Sim. Economia azul, indústria da pesca, tecnologias da informação, energias renováveis. A nossa mensagem é: “Cape Verde is open for business” (Cabo Verde está aberto aos negócios, em português). Cabo Verde é um destino para negócios. Há que sublinhar o papel fundamental da diáspora. Há uma reforma excepcional aqui que é o estatuto da diáspora, que lhe vai permitir ter outros benefícios, outras isenções para investir em áreas novas.

Como está o processo da Zona Económica Especial de São Vicente e o envolvimento da China neste e noutros projectos?

Está a andar. A relação com a China é extremamente forte. A China tem apostado em várias áreas, na parte pública. Faço aqui uma referência que é de salientar. O campus universitário (na cidade da Praia), que estará brevemente pronto, vai-nos permitir ter 5000 estudantes, 500 professores, várias áreas e permitir ter uma formação e capacitação das nossas pessoas. O capital humano é altamente importante para nós. Este incremento relativamente à relação comercial e económica tem sido importante.

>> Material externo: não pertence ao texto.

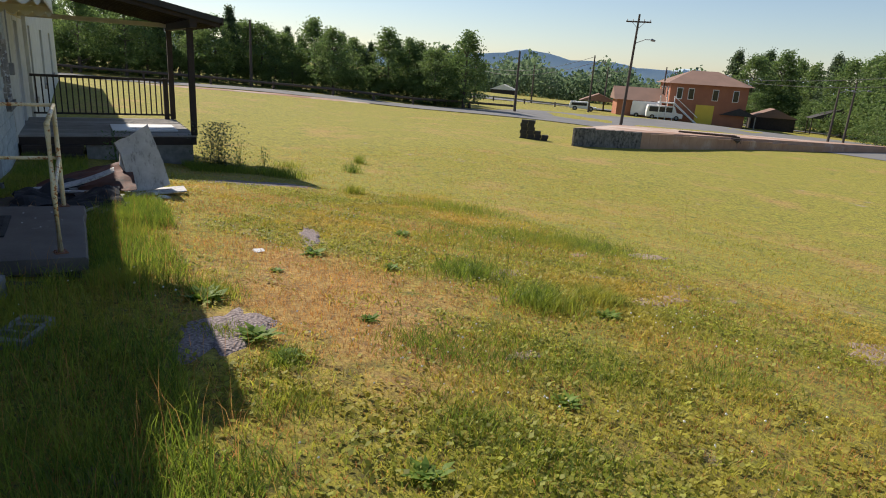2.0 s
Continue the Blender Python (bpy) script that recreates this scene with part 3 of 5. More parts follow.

Tem acarinhado a promoção do empreendedorismo no feminino. Que resultados são visíveis?

A questão de género é algo que interessa muito ao país. Não posso deixar de falar das associações de mulheres empreendedoras. A mulher cabo-verdiana é muito empreendedora, guerreira. É uma mulher que não desiste, vai à luta e consegue – é um activo do país.